For more on what Worcestershire offers the discerning traveller beyond the table, the Worcestershire Travel Guide covers the county in full – from its cathedral city to its walking country, its gardens to its market towns, and everything else that makes this quietly exceptional corner of England worth the effort of discovering properly.

What is the best restaurant in Worcestershire for a special occasion?

Pensons at Netherwood Estate near Tenbury Wells is widely considered the county’s premier destination for a truly memorable meal. The restaurant has held a Michelin star and offers a seasonal tasting menu built around the estate’s own produce and the wider larder of Worcestershire and its borders. The setting – a beautifully converted agricultural building looking out onto the estate – adds to the occasion without overwhelming it. Booking well in advance is essential, particularly for weekend dinner service.

When is the best time of year to eat out in Worcestershire?

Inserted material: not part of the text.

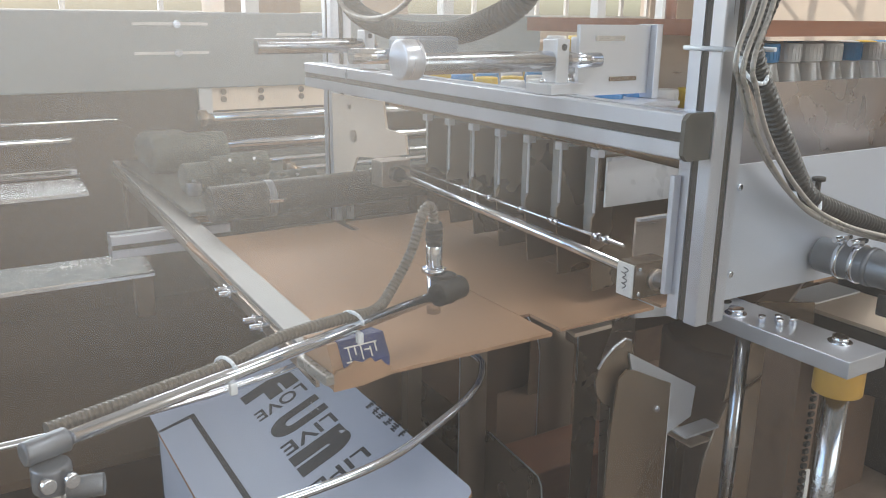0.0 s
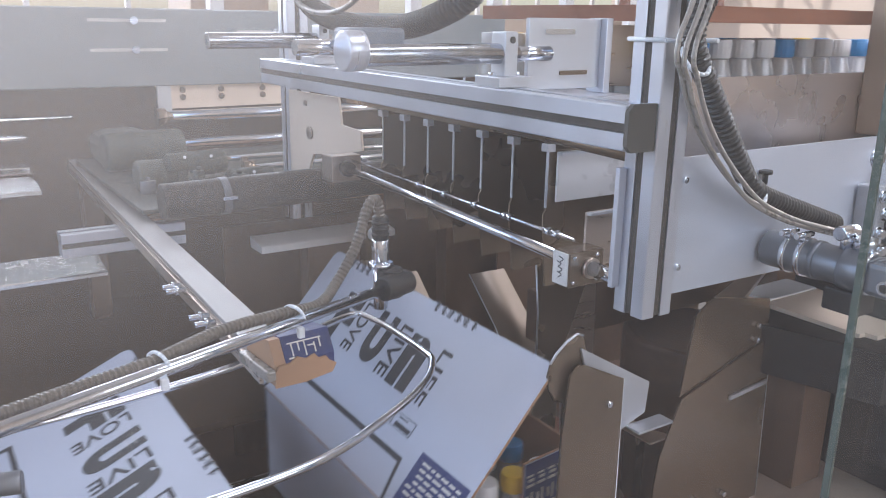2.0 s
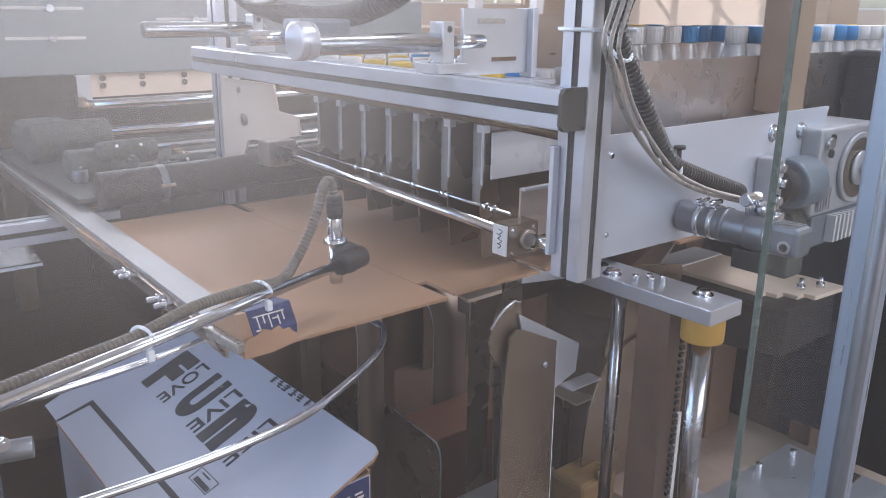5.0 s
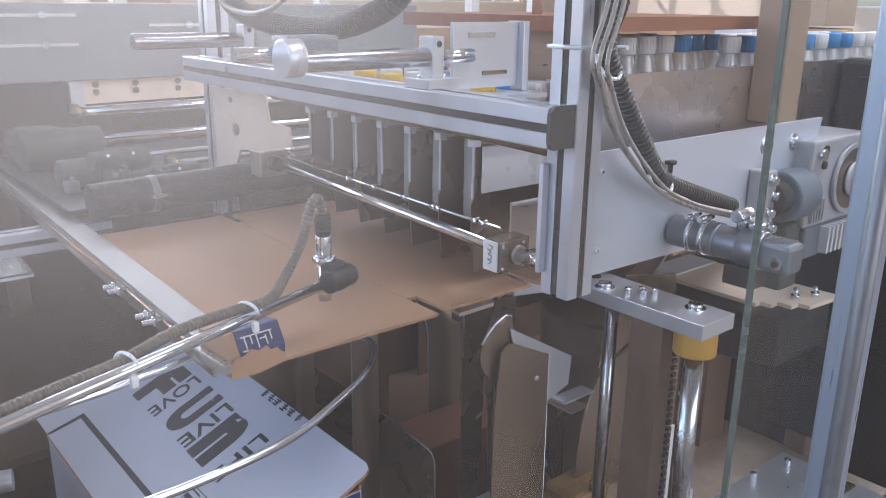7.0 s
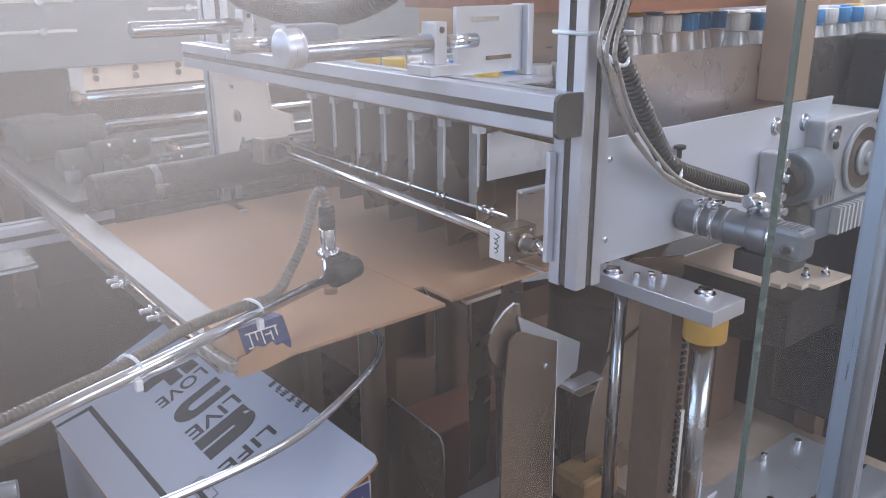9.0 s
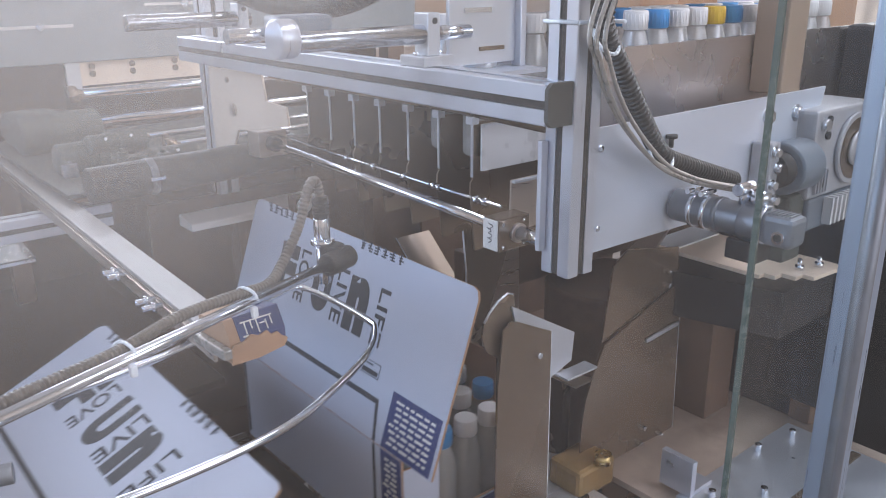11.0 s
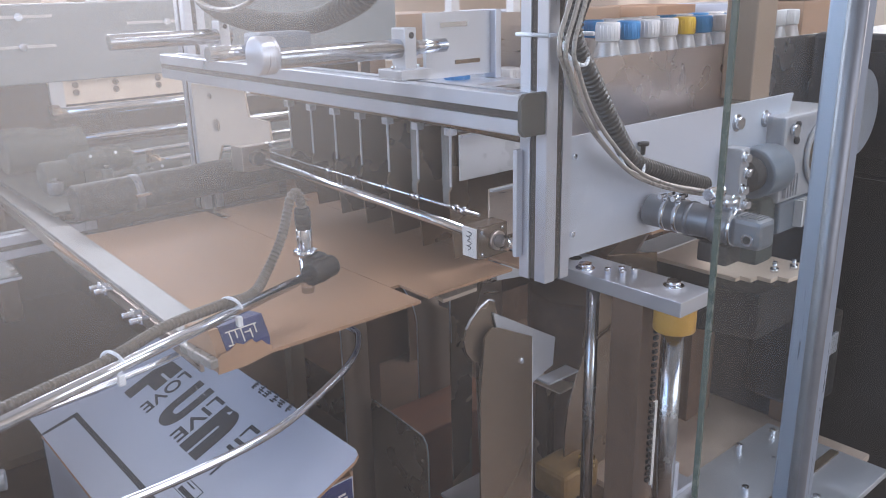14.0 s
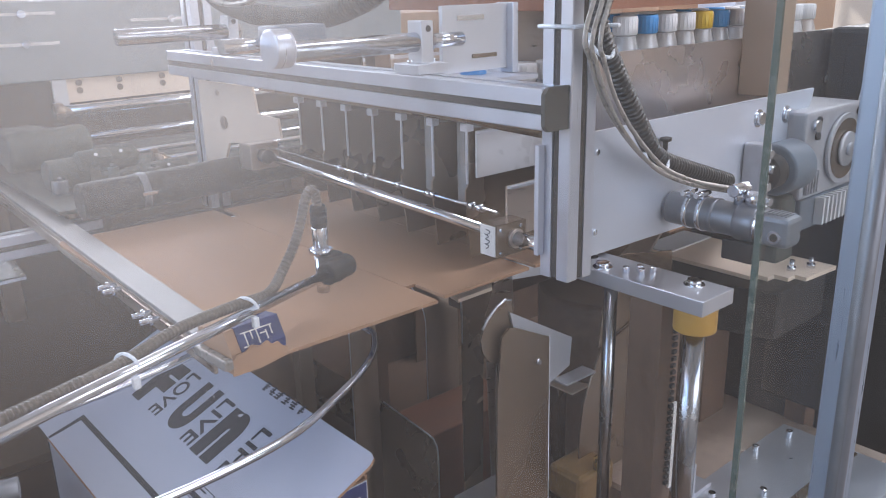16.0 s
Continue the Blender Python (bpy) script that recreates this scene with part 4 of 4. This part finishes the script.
def backdrop_things():
    """Far cabinets and stacked stock seen over the conveyor."""
    rr = random.Random(11)
    for k in range(9):
        x = 1.6 + 0.62 * k
        th = thing("stock_crate", "stacked tan cartons on a far pallet", "carton stack", group="far cartons")
        for j in range(3 + rr.randrange(2)):
            bm = bmesh.new()
            box(bm, x, x + 0.5, 5.2 - 0.25 * k, 5.7 - 0.25 * k, 0.0 + 0.42 * j, 0.40 + 0.42 * j, bevel=0.005)
            part("carton", bm, (KRAFT, WHITE_CARD, POST_BROWN)[rr.randrange(3)], th)
    th = thing("far_rack", "far machine rack with steel posts", "rack")
    for k in range(6):
        part("post", B(1.2 + 0.5 * k, 1.26 + 0.5 * k, 3.6, 3.66, 0, 2.6), PAINT_LIGHT, th)
    part("shelf", B(1.2, 3.8, 3.55, 3.75, 1.62, 1.66), WOOD, th)
    part("shelf", B(1.2, 3.8, 3.55, 3.75, 1.0, 1.04), STEEL, th)


backdrop_things()


# ---- cartons ----
CW, CH, CB, CL, CE, CT, CF = 0.260, 0.172, 0.215, 0.585, 0.060, 0.004, 0.058
CY, CZ = 0.683, 0.600
FLAT_X, REST_X, FLAT_Z = 0.737, 0.2295, 1.0525


def text_mesh(s, size, bold=0.0):
    cu = bpy.data.curves.new("words", "FONT")
    cu.body, cu.size, cu.align_x, cu.align_y = s, size, "CENTER", "CENTER"
    cu.extrude, cu.offset = 0.0003, bold
    tmp = bpy.data.objects.new("words", cu)
    scene.collection.objects.link(tmp)
    me = bpy.data.meshes.new_from_object(tmp.evaluated_get(bpy.context.evaluated_depsgraph_get()))
    bpy.data.objects.remove(tmp)
    me.materials.clear()
    return me


WORDS = {w: text_mesh(w, 0.1, 0.007 if len(w) == 1 else 0.001) for w in ("F", "U", "n", "LOVE", "LIVE", "LIFE")}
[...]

Late spring is the culinary high point, when the Vale of Evesham asparagus season is in full swing – typically from late April through to June. This is when the county’s best kitchens are at their most inspired, with menus built around genuinely exceptional local produce. Summer brings orchard fruits and soft fruits into the picture, while autumn offers game, mushrooms and the plum harvest around Pershore. There is no truly bad time to eat well in Worcestershire, but asparagus season is the one that inspires the most enthusiasm among those who know the county’s food.

Can I find good local ales and cider to drink alongside my meals in Worcestershire?

Very much so. Worcestershire and its borders have a strong brewing and cider-making tradition, and the county’s best pubs and restaurants take their local drinks offering seriously. Look for ales from Malvern Hills Brewery and Wye Valley Brewery on most good pub menus. For cider and perry, smaller artisan producers at local farmers’ markets – particularly in the Vale of Evesham and around Malvern – offer single-variety products that bear very little resemblance to mass-market cider. Dry, complex and deeply local, they are worth seeking out alongside the county’s food.